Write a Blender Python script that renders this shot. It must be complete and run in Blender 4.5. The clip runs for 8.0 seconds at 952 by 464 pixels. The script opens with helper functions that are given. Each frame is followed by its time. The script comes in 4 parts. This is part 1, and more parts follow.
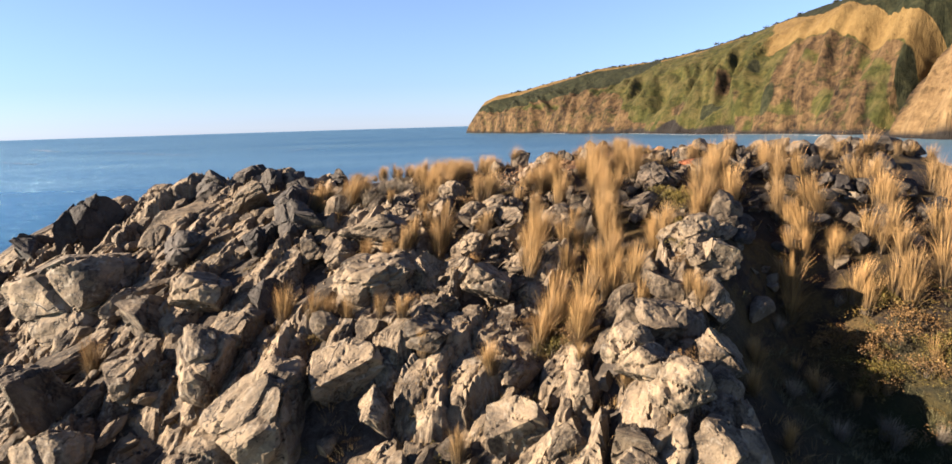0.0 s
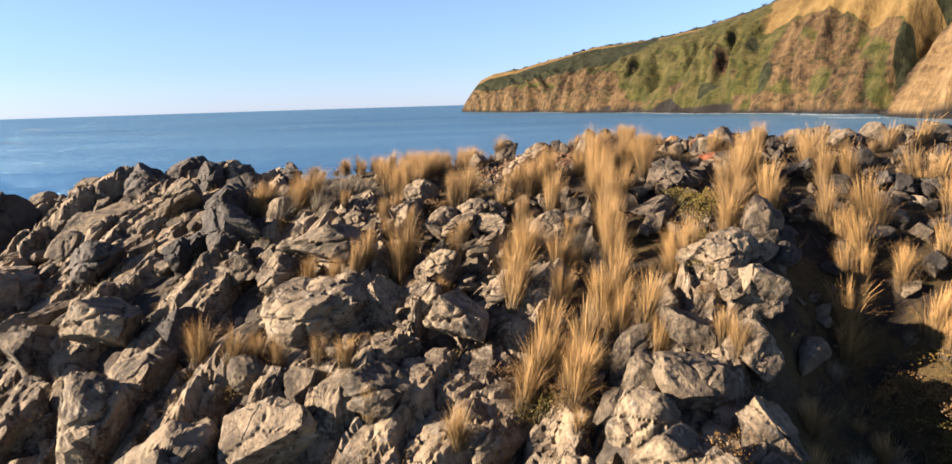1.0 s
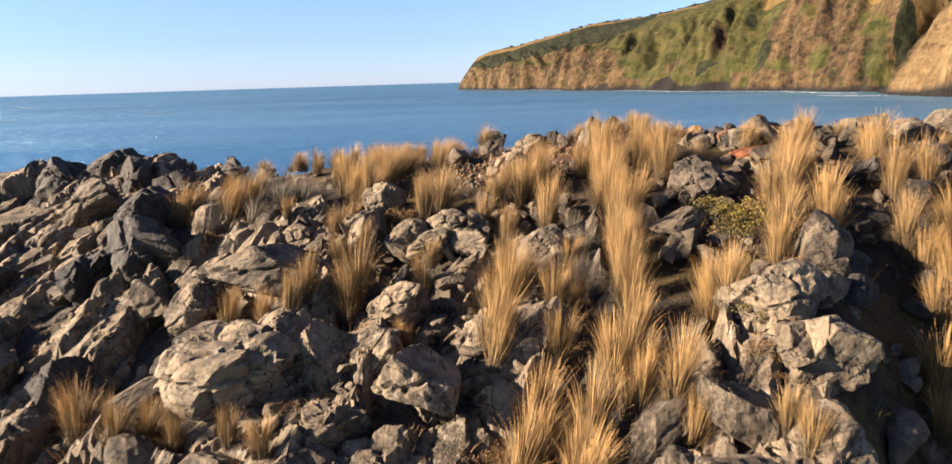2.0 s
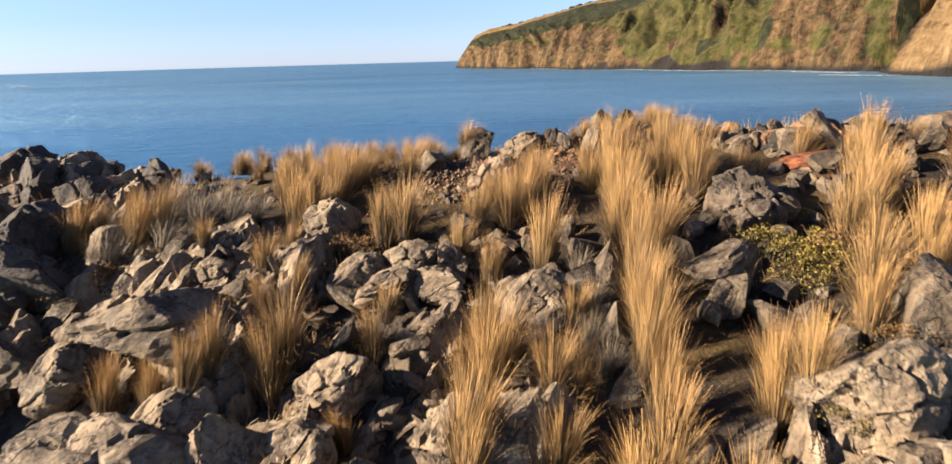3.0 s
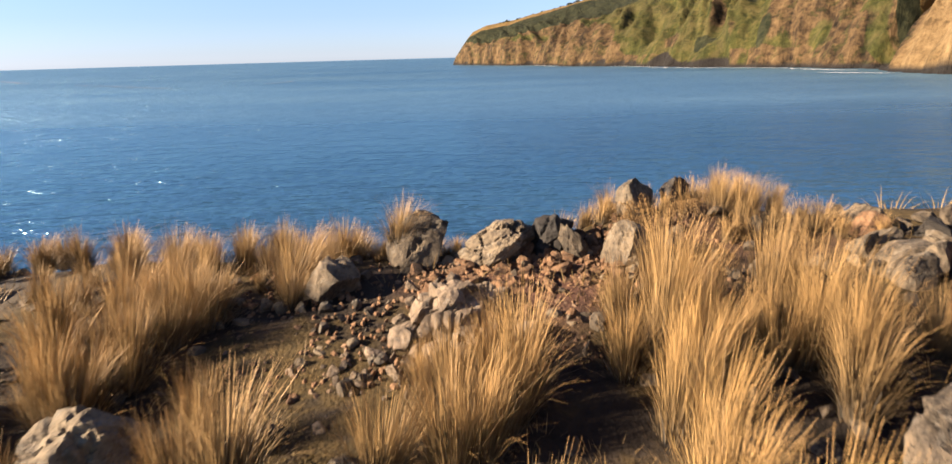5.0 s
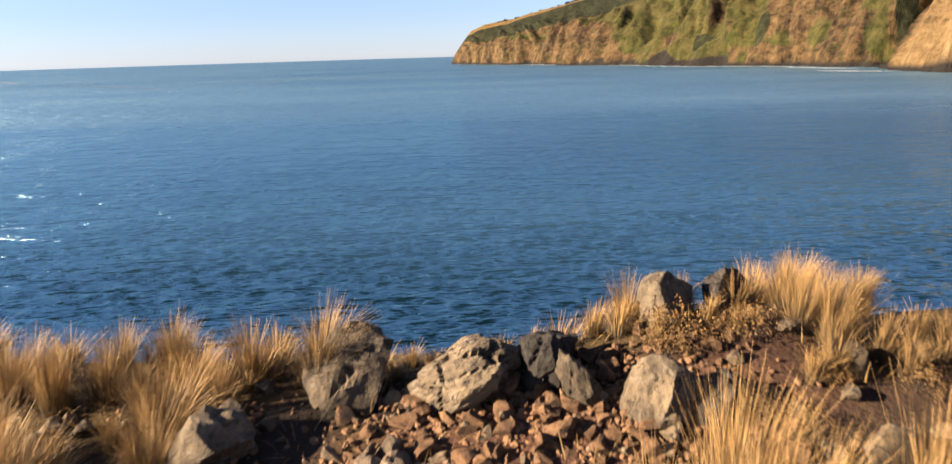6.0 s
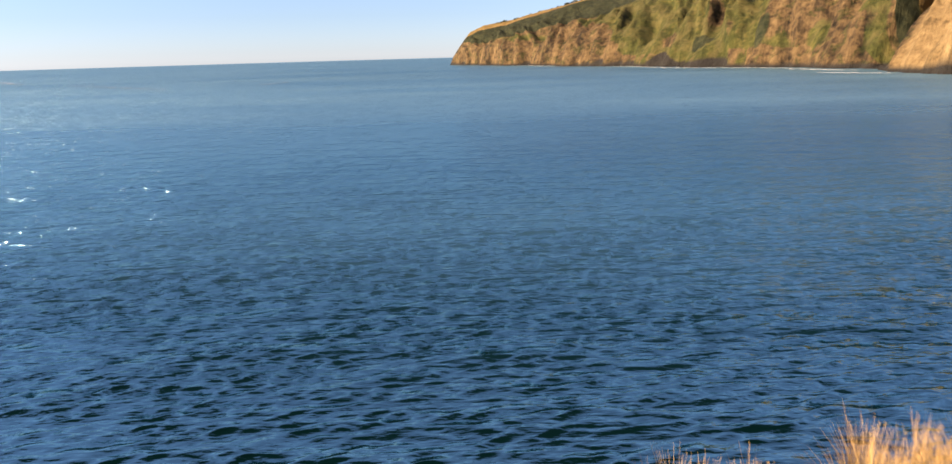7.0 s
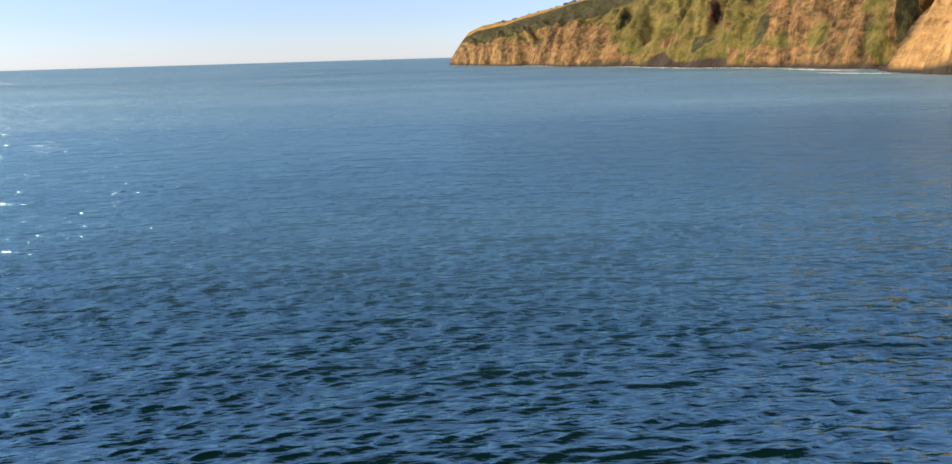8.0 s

**Written exercise**
Print out the whole of the material word for word, without pictures.

**Expected answer**
Write a Blender Python script that renders this shot. It must be complete and run in Blender 4.5. The clip runs for 8.0 seconds at 952 by 464 pixels. The script opens with helper functions that are given. Each frame is followed by its time. The script comes in 4 parts. This is part 1, and more parts follow.
0.0 s
1.0 s
2.0 s
3.0 s
5.0 s
6.0 s
7.0 s
8.0 s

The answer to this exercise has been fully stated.